Having also studied law, Peter’s research focused on employment law and industrial relations. His research continued for three years before he took up a role establishing a branch campus of the University of New South Wales, then becoming Academic Director at the University of Newcastle.
“I then saw that Murdoch was looking for a leader in Singapore,” he said. “I knew the brand was pretty well known here but I also knew that Murdoch didn’t have a real presence.
“There was no office, there was no staff. It was more or less a franchising arrangement. In taking on the job, it was my task to improve quality. I began by setting up an office, which I did with Jenny Crawford (now Manager Transnational Education), and I remember we had a very limited budget, so we went out to Ikea to get some office furniture and we put it together!
“Then we started to appoint critical staff, so we had an admissions team here – just one person really – then we appointed a learning support lecturer and other lecturers for key disciplines.
“We changed the model of transnational education for the University and it worked. Numbers began to grow, and student satisfaction, retention and progression all improved.
“Something I’m really proud of is that we have here in Singapore the best student retention and progression levels of any Murdoch location. I’m also really proud of the fact that we have 25,000 (of around 90,000) of the University’s alumni based in Singapore. That’s just amazing – it’s more than a quarter of the University’s total alumni!
“The Murdoch brand is now so well recognised around Singapore. Murdoch is viewed as the quintessential Australian university, standing for quality, student choice and flexibility, with our double major offerings and unique degree architecture being really attractive to students.”
While the higher education environment in Australia is extremely challenging, Murdoch Singapore continues to grow. In 2021, and despite COVID, commencing enrolments increased by 7%, driving record revenue 18% over budget to around $20 million. Murdoch Dubai, which Peter also has oversight of, more than doubled commencing enrolments in 2021.

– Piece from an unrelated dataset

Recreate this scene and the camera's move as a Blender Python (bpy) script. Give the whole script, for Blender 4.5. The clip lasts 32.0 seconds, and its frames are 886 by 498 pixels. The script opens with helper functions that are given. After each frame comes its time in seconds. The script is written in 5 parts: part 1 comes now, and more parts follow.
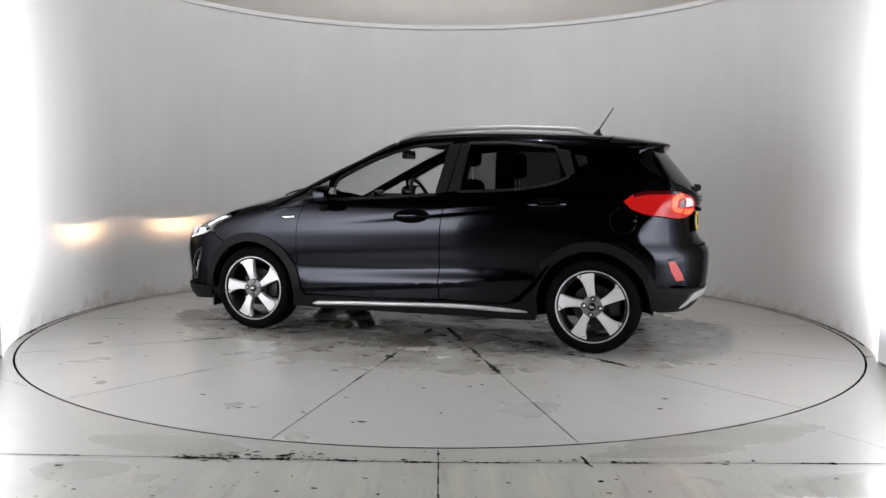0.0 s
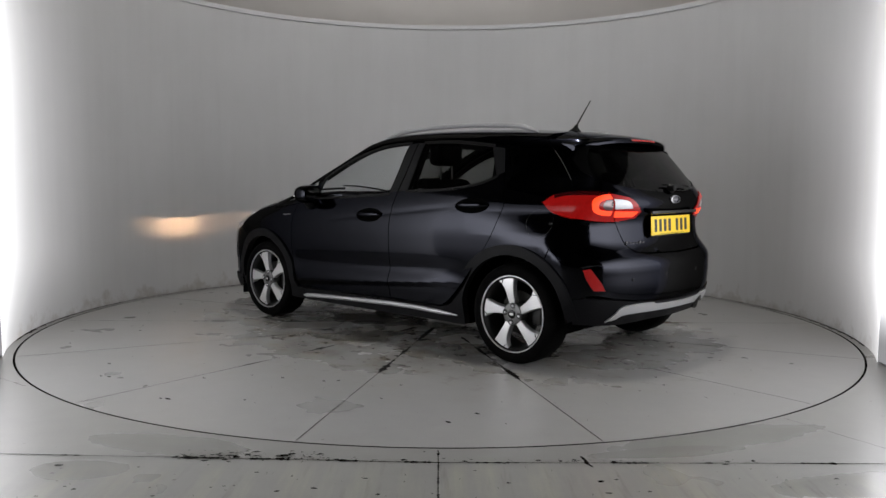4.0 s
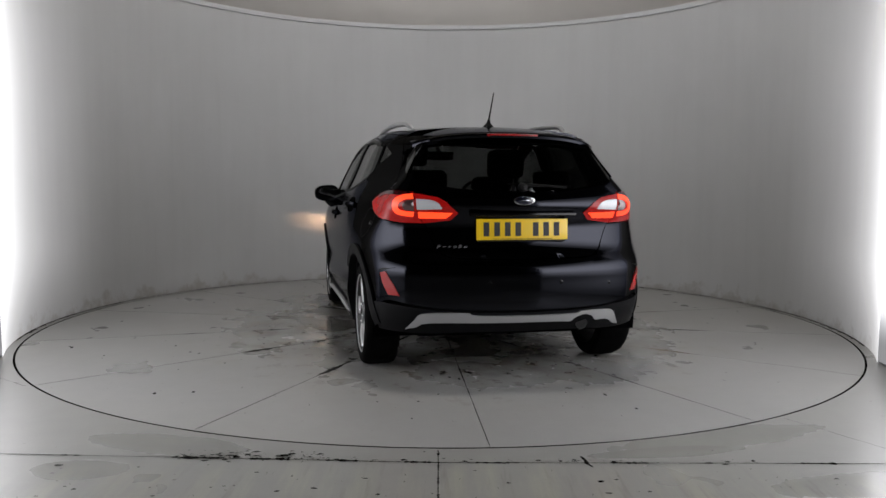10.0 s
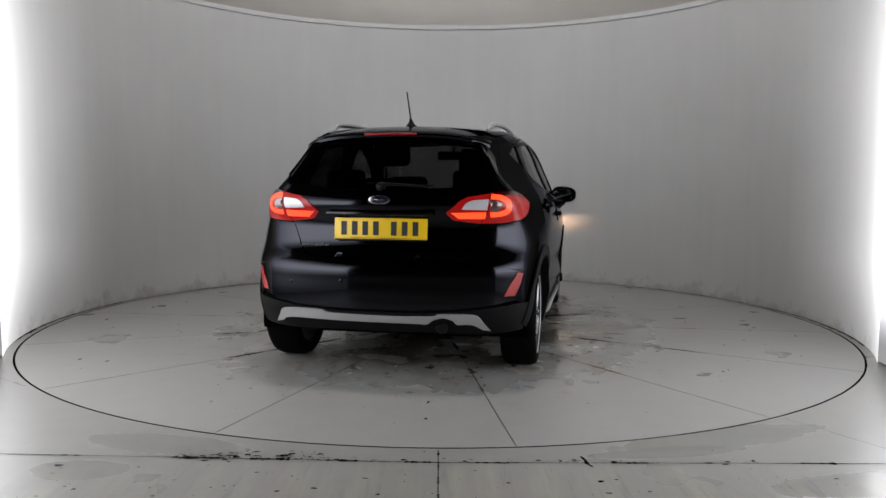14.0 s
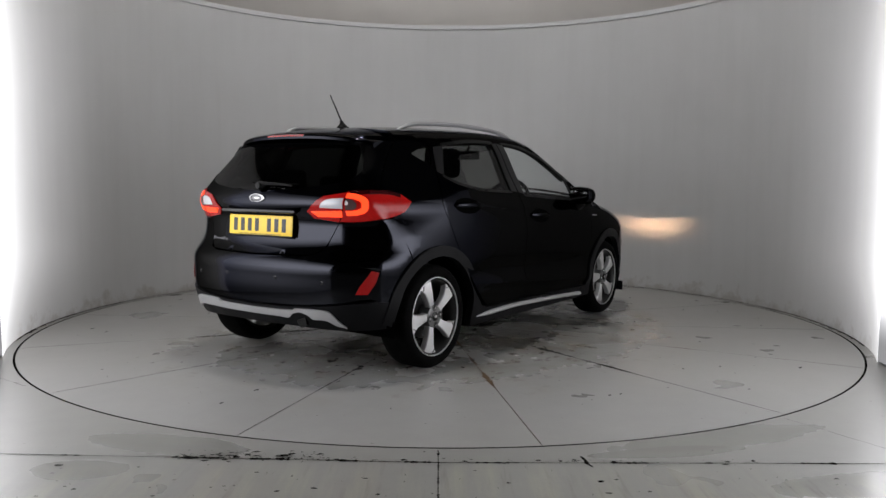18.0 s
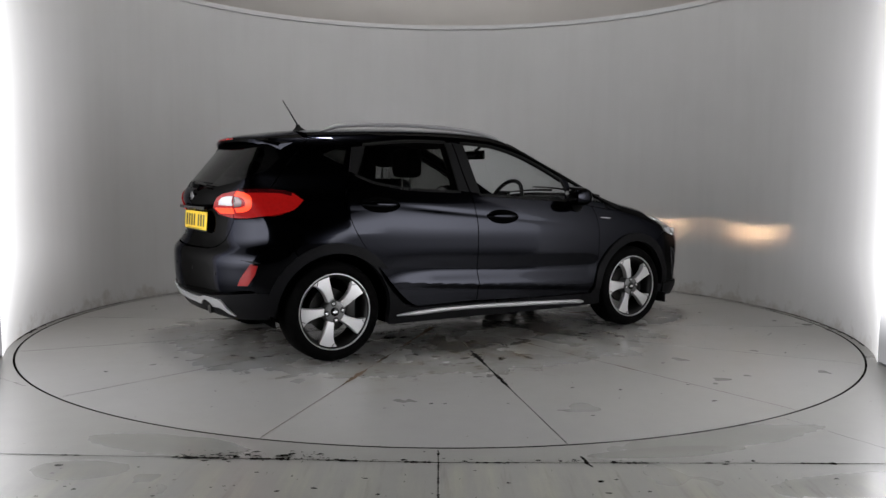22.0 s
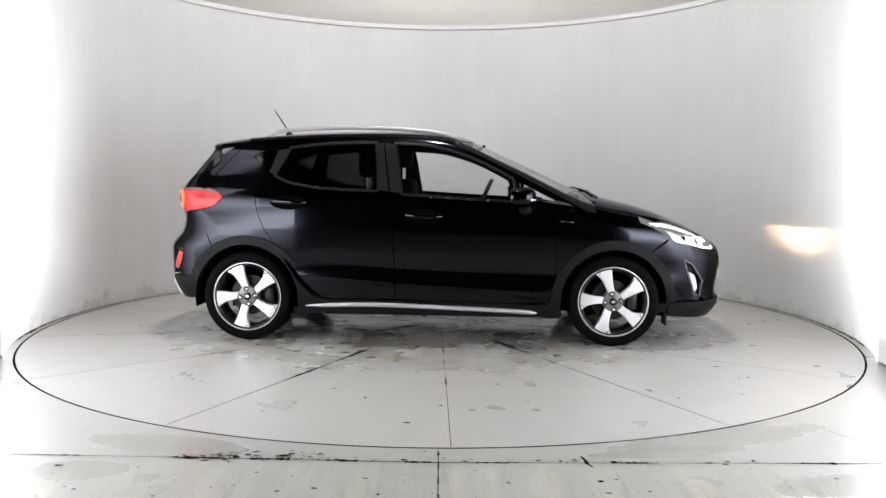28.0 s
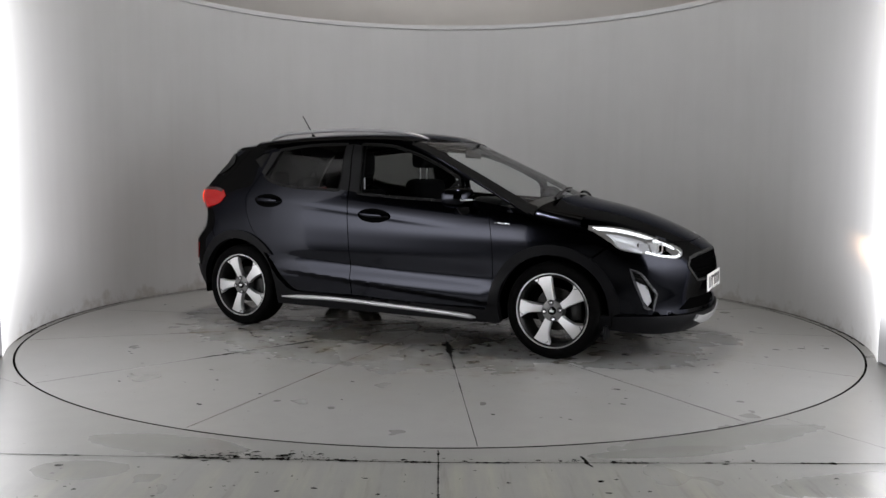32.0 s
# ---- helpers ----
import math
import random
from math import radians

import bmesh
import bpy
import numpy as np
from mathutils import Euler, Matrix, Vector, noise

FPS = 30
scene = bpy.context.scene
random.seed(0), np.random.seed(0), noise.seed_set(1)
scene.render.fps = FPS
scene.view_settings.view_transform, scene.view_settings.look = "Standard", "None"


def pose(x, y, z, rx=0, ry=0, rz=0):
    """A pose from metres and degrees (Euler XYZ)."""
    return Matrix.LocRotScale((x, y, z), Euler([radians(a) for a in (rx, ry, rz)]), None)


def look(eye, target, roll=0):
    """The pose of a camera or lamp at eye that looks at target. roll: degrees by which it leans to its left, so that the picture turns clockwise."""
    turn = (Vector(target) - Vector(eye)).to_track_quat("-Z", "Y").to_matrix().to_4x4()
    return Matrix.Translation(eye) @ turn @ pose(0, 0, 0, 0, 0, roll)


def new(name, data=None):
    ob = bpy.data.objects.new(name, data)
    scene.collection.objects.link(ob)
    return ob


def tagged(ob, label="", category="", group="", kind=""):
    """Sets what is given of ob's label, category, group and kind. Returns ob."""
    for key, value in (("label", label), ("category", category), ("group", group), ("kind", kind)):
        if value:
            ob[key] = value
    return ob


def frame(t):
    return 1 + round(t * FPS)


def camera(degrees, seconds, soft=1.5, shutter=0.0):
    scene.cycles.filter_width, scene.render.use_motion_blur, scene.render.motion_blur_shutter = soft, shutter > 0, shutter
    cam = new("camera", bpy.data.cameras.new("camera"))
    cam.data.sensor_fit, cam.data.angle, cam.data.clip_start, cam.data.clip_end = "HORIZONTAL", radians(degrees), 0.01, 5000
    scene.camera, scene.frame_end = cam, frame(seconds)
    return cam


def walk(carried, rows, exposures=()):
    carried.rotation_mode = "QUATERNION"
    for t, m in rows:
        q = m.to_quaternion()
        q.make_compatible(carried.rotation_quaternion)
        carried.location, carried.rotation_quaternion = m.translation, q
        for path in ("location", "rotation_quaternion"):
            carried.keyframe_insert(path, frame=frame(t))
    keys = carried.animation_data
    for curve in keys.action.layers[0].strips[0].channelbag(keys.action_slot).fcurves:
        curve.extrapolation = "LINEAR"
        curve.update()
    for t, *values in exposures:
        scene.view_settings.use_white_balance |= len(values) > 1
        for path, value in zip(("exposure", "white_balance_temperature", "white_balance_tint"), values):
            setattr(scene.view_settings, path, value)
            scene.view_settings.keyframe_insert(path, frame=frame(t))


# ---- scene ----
cam = camera(58.66, 32.0)
EYE = (0.0151, -6.1335, 1.0972)
STAND = look(EYE, (0.0127, 3.8306, 0.2504), 0.38)
EXPOSURES = [(0, 0.84), (1, 0.48), (2, 0.06), (3, 0.0), (6, 0.06), (7, 0.06), (9, 0.05), (10, -0.02), (11, -0.03), (13, 0.19), (14, 0.21), (17, 0.06), (20, 0.06), (22, 0.06), (23, 0.08), (24, 0.13), (25, 0.50), (28, 1.36), (29, 1.32), (30, 1.12), (31, 0.66), (32, 0.21)]
walk(cam, [(0, STAND), (32, STAND)], EXPOSURES)

# ---- light ----
sky = bpy.data.worlds.new("world")
scene.world = sky
sky.use_nodes = True
sky.node_tree.nodes["Background"].inputs[0].default_value = (.01, .01, .011, 1)
sky.node_tree.nodes["Background"].inputs[1].default_value = 0.3


# ---- materials ----
def material(name, color, rough=.5, metal=0.0, **more):
    m = bpy.data.materials.new(name)
    m.use_nodes = True
    b = m.node_tree.nodes["Principled BSDF"]
    b.inputs["Base Color"].default_value = (*color, 1)
    b.inputs["Roughness"].default_value = rough
    b.inputs["Metallic"].default_value = metal
    for key, value in more.items():
        b.inputs[key.replace("_", " ")].default_value = value
    return m


def node(m, kind, **sets):
    n = m.node_tree.nodes.new(kind)
    for key, value in sets.items():
        if key in ("data_type", "blend_type", "feature", "noise_dimensions", "operation", "wave_type", "bands_direction"):
            if key == "data_type": n.data_type = value
            elif key == "blend_type": n.blend_type = value
            elif key == "feature": n.feature = value
            elif key == "operation": n.operation = value
        else:
            n.inputs[key.replace("_", " ")].default_value = value
    return n


def link(m, a, b):
    m.node_tree.links.new(a, b)


def bsdf(m):
    return m.node_tree.nodes["Principled BSDF"]


def coords(m, scale=(1, 1, 1)):
    c = node(m, "ShaderNodeTexCoord")
    k = node(m, "ShaderNodeMapping")
    k.inputs["Scale"].default_value = scale
    link(m, c.outputs["Object"], k.inputs["Vector"])
    return k.outputs["Vector"]


def noise_of(m, vec, scale, detail=4, rough=.55):
    n = node(m, "ShaderNodeTexNoise", Scale=scale, Detail=detail, Roughness=rough)
    link(m, vec, n.inputs["Vector"])
    return n.outputs["Fac"]


def ramp(m, fac, *stops):
    r = node(m, "ShaderNodeValToRGB")
    while len(r.color_ramp.elements) < len(stops):
        r.color_ramp.elements.new(.5)
    for e, (pos, col) in zip(r.color_ramp.elements, stops):
        e.position = pos
        e.color = (*col, 1) if isinstance(col, tuple) else (col, col, col, 1)
    link(m, fac, r.inputs["Fac"])
    return r.outputs["Color"]


def mix(m, fac, a, b, blend="MIX"):
    n = node(m, "ShaderNodeMix", data_type="RGBA", blend_type=blend)
    for slot, value in ((0, fac), (6, a), (7, b)):
        if isinstance(value, (int, float)):
            n.inputs[slot].default_value = value if slot == 0 else (value, value, value, 1)
        elif isinstance(value, tuple):
            n.inputs[slot].default_value = (*value, 1)
        else:
            link(m, value, n.inputs[slot])
    return n.outputs[2]


def bump(m, height, strength, distance=.002):
    n = node(m, "ShaderNodeBump", Strength=strength, Distance=distance)
    link(m, height, n.inputs["Height"])
    link(m, n.outputs["Normal"], bsdf(m).inputs["Normal"])


def glowing(name, color, strength):
    m = material(name, (0, 0, 0), .4)
    bsdf(m).inputs["Emission Color"].default_value = (*color, 1)
    bsdf(m).inputs["Emission Strength"].default_value = strength
    return m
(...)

COVID lockdowns in Singapore were severe and lengthy, but Peter said students adapted very well to online learning – and many preferred it. Information Technology and Business are the most popular courses there, but a gamble on the introduction of Criminology courses a few years back is also paying big dividends.
While Murdoch Singapore is a small team of 12, they are constantly looking to innovate and expand. They have created the Singapore Centre for Research on Innovation, Productivity and Technology (SCRIPT) – one of Australia’s first research and development centres based in Singapore – and launched Murdoch Edge in 2019 to improve the career readiness of students.
Peter is proud of the excellent name Murdoch has in Singapore and he’s excited about the opportunity for further growth, with the Commonwealth driving a new national international education strategy that flips the script on how Australian university education is delivered.